Task directions: Pictures stay out. Extract the lines below from the first one through the line with "scene = bpy.context.scene", both included.

+===+

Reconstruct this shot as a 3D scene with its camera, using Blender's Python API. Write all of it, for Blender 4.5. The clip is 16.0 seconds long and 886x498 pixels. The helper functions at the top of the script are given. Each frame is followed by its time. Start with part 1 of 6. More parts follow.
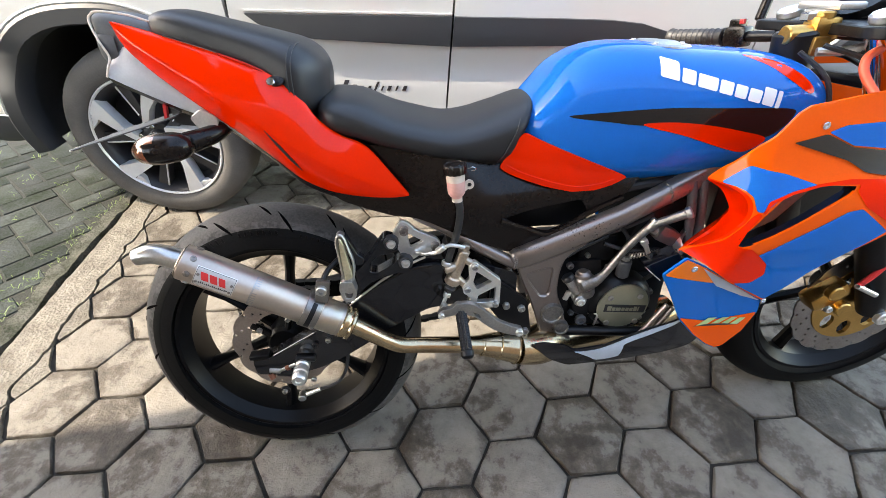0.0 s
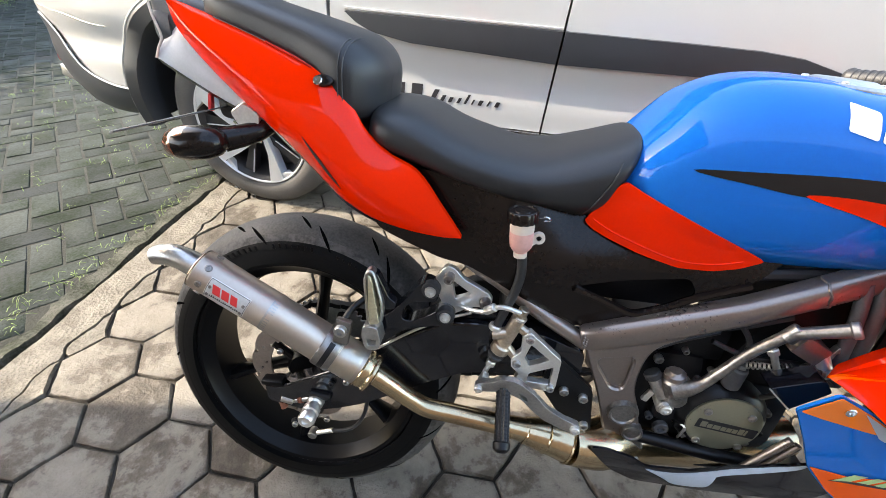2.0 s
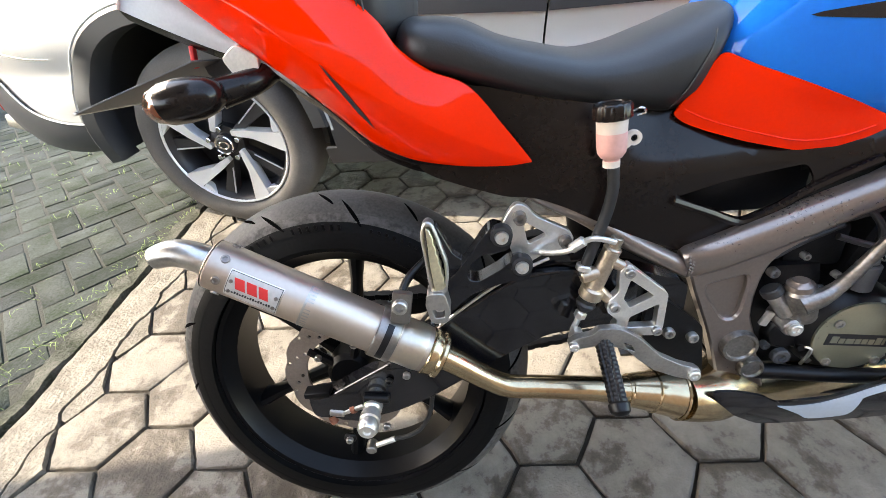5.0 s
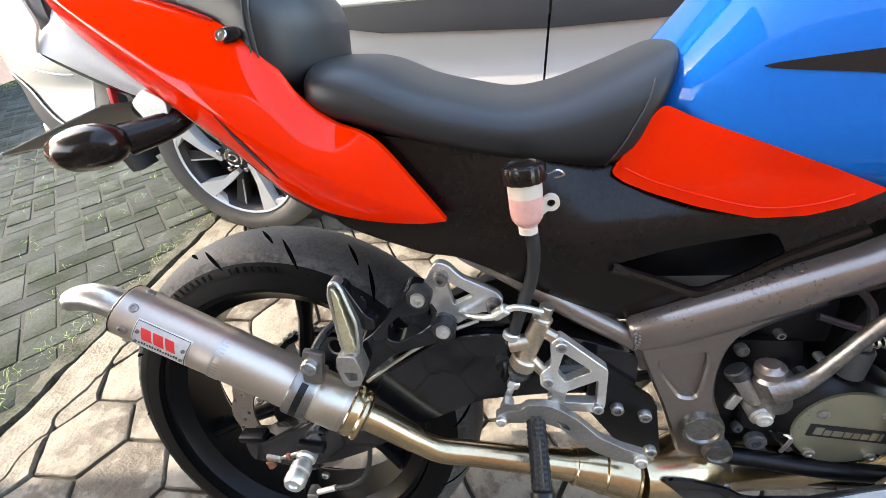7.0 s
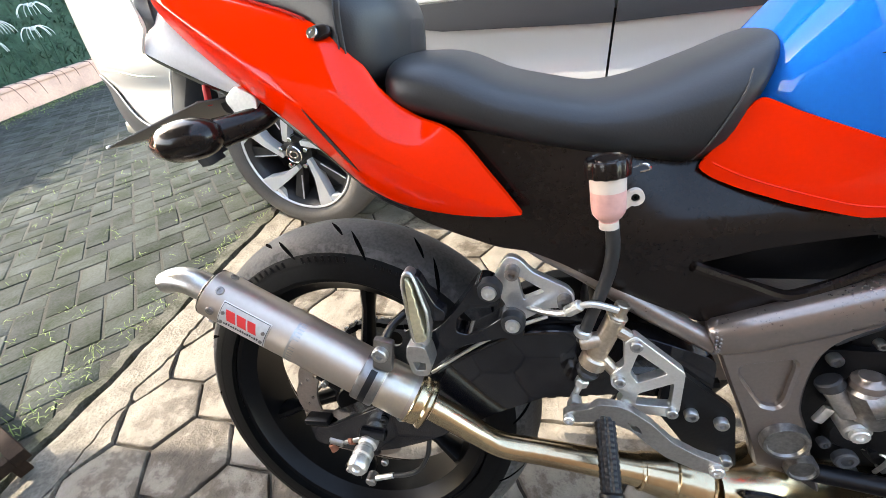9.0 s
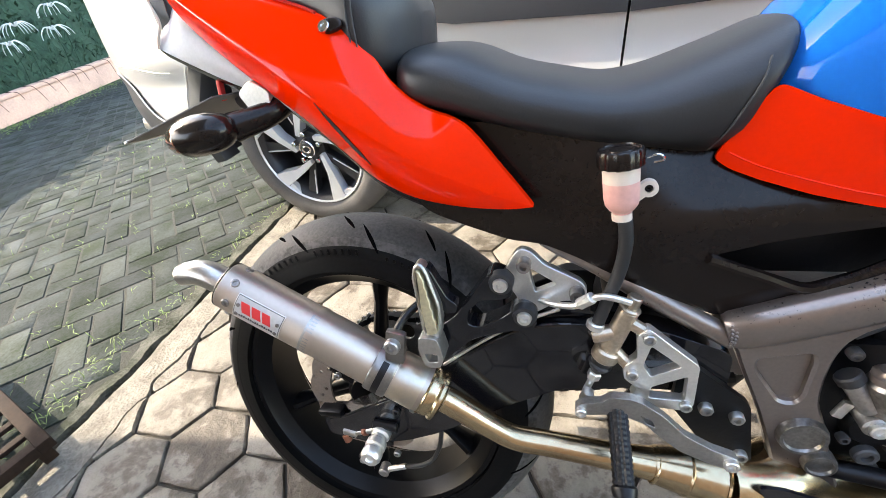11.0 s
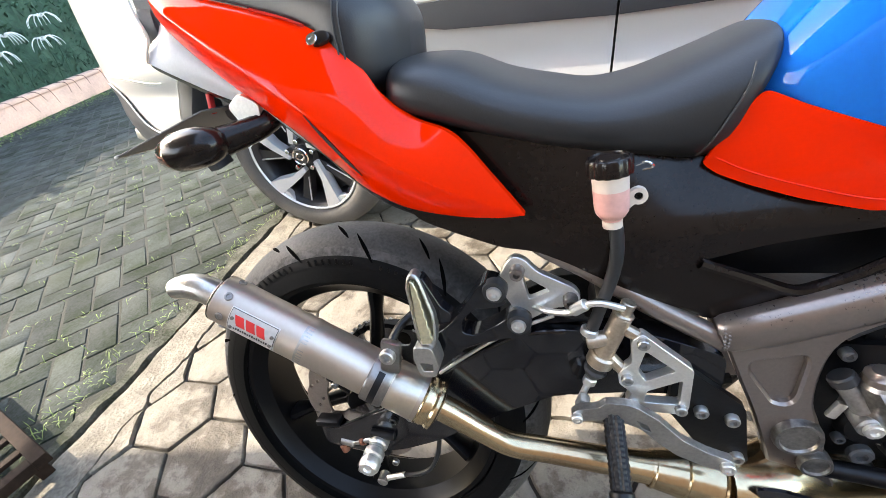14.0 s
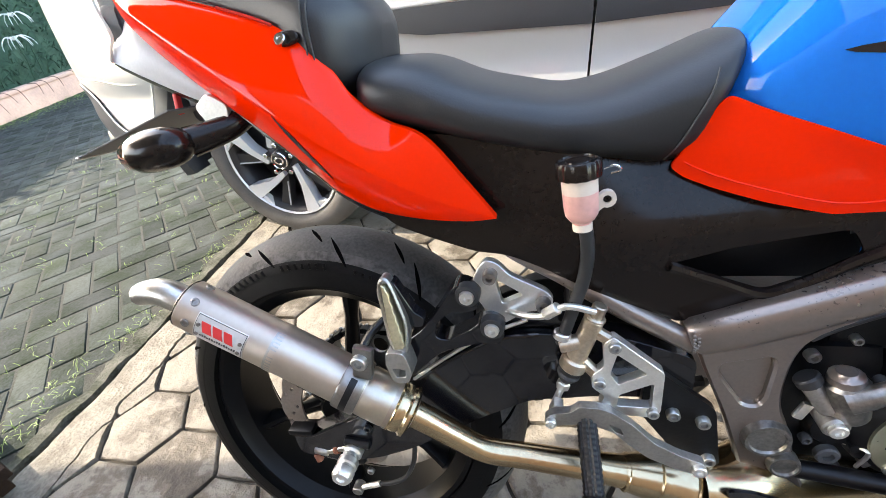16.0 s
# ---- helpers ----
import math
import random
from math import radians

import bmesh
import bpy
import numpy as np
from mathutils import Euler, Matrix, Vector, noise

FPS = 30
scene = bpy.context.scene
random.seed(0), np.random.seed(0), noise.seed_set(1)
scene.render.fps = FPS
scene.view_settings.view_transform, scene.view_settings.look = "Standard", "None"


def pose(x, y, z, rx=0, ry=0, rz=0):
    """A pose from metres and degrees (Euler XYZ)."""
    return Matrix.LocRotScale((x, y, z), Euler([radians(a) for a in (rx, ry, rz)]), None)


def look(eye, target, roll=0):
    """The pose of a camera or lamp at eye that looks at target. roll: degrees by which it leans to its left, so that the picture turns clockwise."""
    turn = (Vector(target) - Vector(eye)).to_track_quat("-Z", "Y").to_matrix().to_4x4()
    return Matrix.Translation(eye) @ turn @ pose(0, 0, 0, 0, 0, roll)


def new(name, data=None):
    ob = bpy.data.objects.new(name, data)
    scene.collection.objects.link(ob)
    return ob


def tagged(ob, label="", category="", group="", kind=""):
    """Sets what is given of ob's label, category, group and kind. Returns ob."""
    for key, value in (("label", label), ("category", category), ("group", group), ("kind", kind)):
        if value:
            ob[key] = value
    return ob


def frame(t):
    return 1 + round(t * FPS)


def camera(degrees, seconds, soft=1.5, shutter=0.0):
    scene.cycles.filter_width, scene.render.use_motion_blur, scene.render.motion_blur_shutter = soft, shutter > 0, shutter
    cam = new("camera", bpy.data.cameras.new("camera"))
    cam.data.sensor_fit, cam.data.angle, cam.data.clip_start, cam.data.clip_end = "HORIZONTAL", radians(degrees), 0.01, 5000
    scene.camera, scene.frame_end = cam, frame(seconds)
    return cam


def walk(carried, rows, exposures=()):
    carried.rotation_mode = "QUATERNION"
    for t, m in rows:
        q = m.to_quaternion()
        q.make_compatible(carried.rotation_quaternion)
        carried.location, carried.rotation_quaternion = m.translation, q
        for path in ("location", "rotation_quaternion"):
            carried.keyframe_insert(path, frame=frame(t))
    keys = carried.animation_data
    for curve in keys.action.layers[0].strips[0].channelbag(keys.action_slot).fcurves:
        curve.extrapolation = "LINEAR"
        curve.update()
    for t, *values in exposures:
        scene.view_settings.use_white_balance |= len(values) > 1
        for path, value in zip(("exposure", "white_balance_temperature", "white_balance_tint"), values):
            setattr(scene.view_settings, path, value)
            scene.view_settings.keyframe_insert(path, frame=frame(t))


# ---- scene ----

+===+

Exercise solution:
Reconstruct this shot as a 3D scene with its camera, using Blender's Python API. Write all of it, for Blender 4.5. The clip is 16.0 seconds long and 886x498 pixels. The helper functions at the top of the script are given. Each frame is followed by its time. Start with part 1 of 6. More parts follow.
0.0 s
2.0 s
5.0 s
7.0 s
9.0 s
11.0 s
14.0 s
16.0 s
# ---- helpers ----
import math
import random
from math import radians

import bmesh
import bpy
import numpy as np
from mathutils import Euler, Matrix, Vector, noise

FPS = 30
scene = bpy.context.scene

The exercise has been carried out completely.